The demo preview system had 64 ioDrive 2 Duos, each with 2.4 TB of storage capacity. Flynn said existing 2.4 TB ioDrive
2 Duos do around a million IOPS. Each one in the demo system delivered 16 million IOPS, a sixteen-fold improvement in
performance.
This comes from avoiding using the host OS' I/O subsystem at all. Instead, the iODRive capacity is seen by enterprise
applications as an area of memory. Flynn said apps simply read or write data from an area of RAM, using CPU Load Store
instructions.
Fusion-io uses an ACM API to do this and so would need writing or rewriting to do so. Flynn said apps could be somehow
fooled into thinking they were still using the host OS's I/O pathways, even tough they are not, which would make the adoption
of ACM by existing software somewhat easier.
It is a data transfer, an I/O in that sense, but doesn't look like it to the host operating system.

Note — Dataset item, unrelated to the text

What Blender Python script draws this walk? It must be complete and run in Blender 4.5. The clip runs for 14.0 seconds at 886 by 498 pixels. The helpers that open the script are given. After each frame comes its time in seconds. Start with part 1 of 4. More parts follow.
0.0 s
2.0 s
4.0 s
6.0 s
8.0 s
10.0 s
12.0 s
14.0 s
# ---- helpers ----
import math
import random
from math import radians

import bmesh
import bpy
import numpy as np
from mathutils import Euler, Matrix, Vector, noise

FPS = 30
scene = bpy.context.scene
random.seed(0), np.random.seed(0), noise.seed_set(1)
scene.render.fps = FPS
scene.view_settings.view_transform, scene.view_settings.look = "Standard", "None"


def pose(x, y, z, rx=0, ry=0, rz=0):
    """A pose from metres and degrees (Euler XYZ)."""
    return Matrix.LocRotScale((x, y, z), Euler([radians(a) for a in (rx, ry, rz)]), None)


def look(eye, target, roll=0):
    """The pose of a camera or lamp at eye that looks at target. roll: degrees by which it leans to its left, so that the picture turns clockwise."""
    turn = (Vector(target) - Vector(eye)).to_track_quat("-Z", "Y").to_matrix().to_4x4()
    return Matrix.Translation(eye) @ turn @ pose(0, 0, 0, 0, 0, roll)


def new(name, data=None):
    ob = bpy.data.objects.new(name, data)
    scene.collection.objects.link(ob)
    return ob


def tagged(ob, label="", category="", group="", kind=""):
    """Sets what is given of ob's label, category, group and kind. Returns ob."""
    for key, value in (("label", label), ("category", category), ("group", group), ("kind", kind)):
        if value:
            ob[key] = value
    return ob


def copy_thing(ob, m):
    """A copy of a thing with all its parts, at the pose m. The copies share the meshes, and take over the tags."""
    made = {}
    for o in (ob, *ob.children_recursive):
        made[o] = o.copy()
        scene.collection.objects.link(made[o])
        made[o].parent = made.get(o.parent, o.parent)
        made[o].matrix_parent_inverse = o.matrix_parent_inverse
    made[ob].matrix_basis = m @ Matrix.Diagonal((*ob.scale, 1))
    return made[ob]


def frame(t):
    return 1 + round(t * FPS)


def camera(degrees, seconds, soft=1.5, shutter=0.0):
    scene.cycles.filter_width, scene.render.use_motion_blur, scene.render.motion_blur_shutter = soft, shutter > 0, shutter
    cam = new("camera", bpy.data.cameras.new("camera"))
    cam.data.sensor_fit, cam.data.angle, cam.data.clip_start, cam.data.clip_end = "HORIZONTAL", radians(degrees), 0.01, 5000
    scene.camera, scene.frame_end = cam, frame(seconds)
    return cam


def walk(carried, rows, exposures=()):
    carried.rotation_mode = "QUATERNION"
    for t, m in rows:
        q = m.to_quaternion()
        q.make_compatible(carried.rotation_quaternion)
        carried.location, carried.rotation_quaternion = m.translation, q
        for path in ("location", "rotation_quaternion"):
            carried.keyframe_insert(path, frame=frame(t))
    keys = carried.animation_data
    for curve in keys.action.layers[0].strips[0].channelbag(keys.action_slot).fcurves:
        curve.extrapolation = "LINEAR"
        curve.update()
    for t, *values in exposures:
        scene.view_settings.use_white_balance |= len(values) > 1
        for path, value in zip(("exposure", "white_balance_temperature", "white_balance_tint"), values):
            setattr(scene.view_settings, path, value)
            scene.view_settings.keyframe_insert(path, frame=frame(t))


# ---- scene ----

The OS's block I/O
subsystem simply isn't used, however.
Flynn added that this means application software effectively gets instantaneous I/O, data transferred at near-memory
speed, and the server's CPU doesn't don't get involved with this data transfer at all, further improving the performance
even more.
This means that a virtualised server with VMware or similar software gets a huge amount of CPU resource released
by apps using the cut-through or Fast Path ACM software, so that one host could run even more virtual machines (VMs).

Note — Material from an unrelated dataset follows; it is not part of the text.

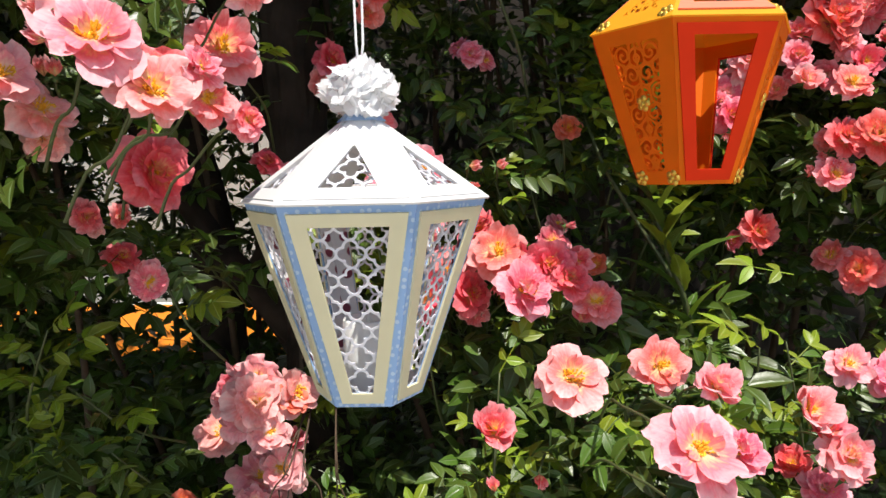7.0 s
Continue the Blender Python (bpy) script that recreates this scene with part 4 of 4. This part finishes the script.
# young upright shoots on the face of the hedge
SPRIGS = [(0.136, 0.86, 1.36), (0.148, 0.82, 1.14), (0.205, 0.82, 1.15), (0.24, 0.82, 1.09), (0.097, 0.74, 1.09), (0.253, 0.80, 1.19), (0.118, 0.88, 1.41), (-0.130, 0.68, 1.055), (-0.112, 0.74, 1.055),
          (-0.049, 0.60, 1.055), (0.033, 0.92, 1.22), (0.101, 0.76, 1.01), (-0.482, 0.86, 0.83), (-0.339, 0.85, 0.82),
          (-0.552, 0.78, 0.87), (-0.403, 0.84, 0.84), (-0.43, 0.87, 0.87), (-0.50, 0.84, 0.90)]
sprigs = {bush_a: [], bush_b: []}
tries = 0
while sum(len(q) for q in sprigs.values()) < 230 and tries < 4500:
    tries += 1
    x, z = gen.uniform(-0.65, 0.8), gen.uniform(0.62, 1.45)
    y = front(x, z) + gen.uniform(-0.03, 0.05)
    marked = tries <= len(SPRIGS)
    if marked:
        x, y, z = SPRIGS[tries - 1]
    p = Vector((x, y, z))
    up = Vector((gen.normal(0, 0.35), -0.35 + gen.normal(0, 0.2), 0.8)).normalized()
    le = gen.uniform(0.07, 0.13)
    if not marked and (covers(np.array(p + up * le * 0.6), 0.02) or covers(np.array(p + up * le), 0.02) or gap(x, y, z) or (-0.5 < x < -0.1 and z > 1.1) or (0.04 < x < 0.36 and 1.0 < z < 1.12)):
        continue
    bush = bush_of(x, y)
    path = [p - up * 0.05 + Vector((0, 0.04, 0)), p, p + up * le * 0.5 + Vector((0, -0.004, 0)), p + up * le]
    grown = len(placed)
    count = int(gen.integers(4, 7))
    for k in range(count):
        s = (k + 1) / count
        w = k * 2.4 + gen.uniform(-0.4, 0.4)
        side = Vector((math.cos(w), math.sin(w) * 0.6 - 0.35, 0.25 + 0.5 * (s > 0.9)))
        a = np.array(side.normalized())
        size = gen.uniform(0.038, 0.062)
        n = np.array((0.1 + gen.normal(0, 0.25), -0.4 + gen.normal(0, 0.2), 0.9))
        n -= a * (n @ a)
        n /= np.linalg.norm(n)
        q = np.array(p + up * le * s)
        if not covers(q + a * size * 0.7, 0.008):
            placed.append((q, a, n, size, int(gen.integers(7)), -1.0))
    if len(placed) - grown > 2:
        sprigs[bush].append(path)

LEAF_MESH = [[fast_mesh("leaf", v, f, [mat], None, uv) for v, f, uv in TEMPLATES] for mat in (LEAF, YOUNG)]
rest = {bush_a: [], bush_b: []}
single = {bush_a: 0, bush_b: 0}
for p, a, n, size, kind, deep in placed:
    bush = bush_of(p[0], p[1])
    b = np.cross(n, a)
    young = gen.random() < (0.04 if p[0] < -0.4 and p[2] < 1.1 and deep >= 0 else 0.75 if deep < 0 else 0.17 if deep < 0.06 else 0.05)
    if deep < 0.05 and single[bush] < 290 and -0.6 < p[0] < 0.55 and 0.85 < p[2] < 1.45:
        single[bush] += 1
        m = Matrix((Vector(a), Vector(b), Vector(n))).transposed().to_4x4()
        m.translation = Vector(p)
        put("leaf", LEAF_MESH[int(young)][kind], bush, inside(bush, m @ Matrix.Scale(size, 4)))
    else:
        rest[bush].append((p - np.array(bush.location), np.stack((a, b, n)), size, kind, young))
for bush, items in rest.items():
    V, F, S, U, o = [], [], [], [], 0
    for p, axes, size, kind, young in items:
        v, f, uv = TEMPLATES[kind]
        U.append(uv)
        V.append(v @ axes * size + p)
        F.append(f + o)
        S.append(np.full(len(f), int(young)))
        o += len(v)
    tagged(put("foliage", fast_mesh("foliage", np.concatenate(V), np.concatenate(F), [LEAF, YOUNG], np.concatenate(S), np.concatenate(U)), bush), kind="stuff")
    bits = []
    for path in sprigs[bush]:
        bits.append(tube(*eased([q - bush.location for q in path], [0.0016, 0.0014, 0.0011, 0.0008]), 5))
    for path in shoots[bush]:
        bits.append(tube(*eased([q - bush.location for q in path], [0.0014, 0.0012, 0.0011, 0.0010, 0.0009]), 5))
    tagged(put("stemwork", mesh_of("stemwork", *join(bits), CANE, True), bush), kind="stuff")


# ---- a weed with lance-shaped toothed leaves that grows up through the roses ----
def lance_leaf(length, width, seed):
    r = random.Random(seed)
    v, f, uv, n = [], [], [], 12
    bend, twist = r.uniform(0.25, 0.6), r.uniform(-0.5, 0.5)
    for i in range(n + 1):
        k = i / n
        w = width * 0.5 * (math.sin(math.pi * (0.04 + 0.93 * k ** 0.8)) + (0.16 if i % 2 and i < n else 0))
        for c in (-1, 0, 1):
            v.append((length * k, w * c, length * (0.25 * k - bend * k * k) + abs(c) * w * 0.35 + w * c * twist * k))
            uv.append((k, 0.5 + 0.5 * c))
    for i in range(n):
        for c in (0, 1):
            f.append((i * 3 + c, i * 3 + c + 3, i * 3 + c + 4, i * 3 + c + 1))
    return np.array(v), np.array(f), np.array(uv)


def wild_plant(base):
    weed = empty("wild_plant", base, "tall green weed with toothed lance-shaped leaves growing among the roses", "plant")
    path = [Vector(p) for p in ((base[0], base[1], base[2] - 0.02), (0.115, 0.97, 0.6), (0.100, 0.925, 0.95), (0.084, 0.885, 1.07), (0.055, 0.872, 1.15), (0.036, 0.872, 1.215), (0.030, 0.876, 1.245))]
    pts, rad = eased(path, [0.0045, 0.004, 0.0035, 0.0032, 0.0028, 0.0022, 0.0012], 6)
    put("stem", mesh_of("stem", *tube([p - weed.location for p in pts], rad, 7), CANE, True), weed)
    r = random.Random(8)
    kinds = [fast_mesh("lance_leaf", *lance_leaf(1.0, 0.30, i)[:2], [YOUNG if i % 2 else LEAF], None, lance_leaf(1.0, 0.30, i)[2]) for i in range(4)]
    for i in range(24):
        k = 13 + (len(pts) - 14) * i / 23
        p = pts[int(k)]
        w = i * 2.4
        out = Vector((math.cos(w), math.sin(w) * 0.55 - 0.45, 0)).normalized()
        a = (out * 0.75 + Vector((0, 0, 0.9 + 0.4 * i / 23))).normalized()
        b = Vector((0, 0, 1)).cross(out)
        n = a.cross(b).normalized()
        m = Matrix((a, b.normalized(), n)).transposed().to_4x4()
        m.translation = p - weed.location
        put("leaf", kinds[i % 4], weed, m @ Matrix.Scale(r.uniform(0.05, 0.08), 4))


wild_plant((0.14, 1.02, 0.06))


# ---- trunk and what stands behind ----
def trunk():
    t = empty("tree_trunk", (-0.352, 1.035, 0.0), "dark shaded tree trunk standing among the roses", "tree")
    pts, rad = [], []
    for i in range(130):
        z = -0.03 + 2.5 * i / 129
        pts.append((0.014 * math.sin(2.2 * z), 0.01 * math.sin(3 * z), z))
        rad.append(0.037 - 0.005 * i / 129 + 0.003 * math.sin(i * 0.19))
    v, f = tube(pts, rad, 40)
    for i, p in enumerate(v):       # furrowed bark plates
        c = Vector(pts[i // 40])
        d = p - c
        w = math.atan2(d.y, d.x)
        q = Vector((math.cos(w) * 2.6, math.sin(w) * 2.6, p.z * 9))
        v[i] = c + d * (1 + 0.16 * (abs(noise.noise(q)) - 0.25) + 0.08 * noise.noise(q * 3.1))
    put("trunk", mesh_of("trunk", v, f, BARK), t)
    lean = [(-0.11, 0.15, -0.03), (-0.14, 0.16, 0.5), (-0.165, 0.16, 0.95), (-0.175, 0.165, 1.12), (-0.20, 0.18, 1.26), (-0.27, 0.20, 1.46), (-0.36, 0.24, 1.75)]
    put("stem", mesh_of("stem", *tube(*eased(lean, [0.036, 0.034, 0.034, 0.034, 0.022, 0.016, 0.010], 5), 14), BARK, True), t)
    put("limb", mesh_of("limb", *tube(*eased([(-0.15, 0.16, 1.06), (-0.10, 0.13, 1.10), (-0.04, 0.10, 1.24), (-0.01, 0.12, 1.45)], [0.014, 0.012, 0.010, 0.007], 5), 10), BARK, True), t)
    put("limb", mesh_of("limb", *tube(*eased([(-0.165, 0.165, 1.10), (-0.12, 0.15, 1.07), (-0.04, 0.06, 1.02), (0.0, 0.0, 1.0)], [0.020, 0.019, 0.019, 0.020], 5), 10), BARK, True), t)
    for z, x, y, up in ((1.02, -0.30, 0.05, 0.42), (1.5, 0.22, 0.1, 0.5), (1.25, -0.25, 0.18, 0.5)):
        pts = [(0, 0, z), (x * 0.35, y * 0.4, z + up * 0.25), (x * 0.7, y * 0.8, z + up * 0.6), (x, y, z + up), (x * 1.2, y, z + up * 1.5)]
        put("limb", mesh_of("limb", *tube(pts, [0.022, 0.018, 0.014, 0.010, 0.005], 9), BARK, True), t)


trunk()


def garden_table(at):
    t = empty("garden_table", at, "long white garden table in the sun behind the roses", "table")
    v, f = box(-0.95, 0.95, -0.38, 0.38, 0.70, 0.73)
    put("tabletop", mesh_of("tabletop", v, f, WHITE), t)
    for x in (-0.88, 0.88):
        for y in (-0.32, 0.32):
            put("leg", mesh_of("leg", *tube([(x, y, 0), (x, y, 0.70)], [0.022, 0.022], 8), WHITE, True), t)
    cloth = empty("tablecloth", (at[0], at[1], at[2] + 0.731), "bright orange tablecloth spread over the garden table", "tablecloth")
    v, f, n = [], [], 60
    prof = [(0.30, 0.004), (0.0, 0.006), (-0.34, 0.004), (-0.387, 0.003), (-0.395, -0.03), (-0.40, -0.10), (-0.402, -0.13)]
    for i in range(n + 1):
        x = -0.90 + 1.80 * i / n
        for y, z in prof:
            wave = 0.012 * math.sin(i * 0.9) * max(0, -z) / 0.13
            v.append((x, y - wave, z + (0.012 * math.sin(i * 0.31) if z < -0.12 else 0)))
    m = len(prof)
    for i in range(n):
        for j in range(m - 1):
            f.append((i * m + j, i * m + j + 1, i * m + m + j + 1, i * m + m + j))
    put("cloth", mesh_of("cloth", v, f, BANNER, True), cloth)


garden_table((-1.25, 2.55, 0.0))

How many more depends upon how bounded by I/O the existing apps are.
However, Flynn was quick to point out that ACM is still in beta, and a production release won't be ready until at
least March or April 2012.
Fusion-io has a track record in such demonstrations, starting with the 1 million IOPS Quicksilver demo with IBM's
SVC in 2009. Two years later, it was a thousand times faster with fewer but more powerful servers.
By producing software such as Auto Commit Memory, Fusion-io is avoiding the commodity PCIe hardware 'flash trap'
which will cause prices to drop.
Overall, ACM should be a real product by DEMO Enterprise in April. It will only be available with Fusion-io's hardware,
however.
With ACM, Fusion-io has significantly raised the bar in enterprise server I/O performance and has separated itself from
the PCIe flash drive croud. It's no longer enough to have fast flash drive hardware. You now need more intelligent software
to really make your PCIe NAND flash operate as fast as it can.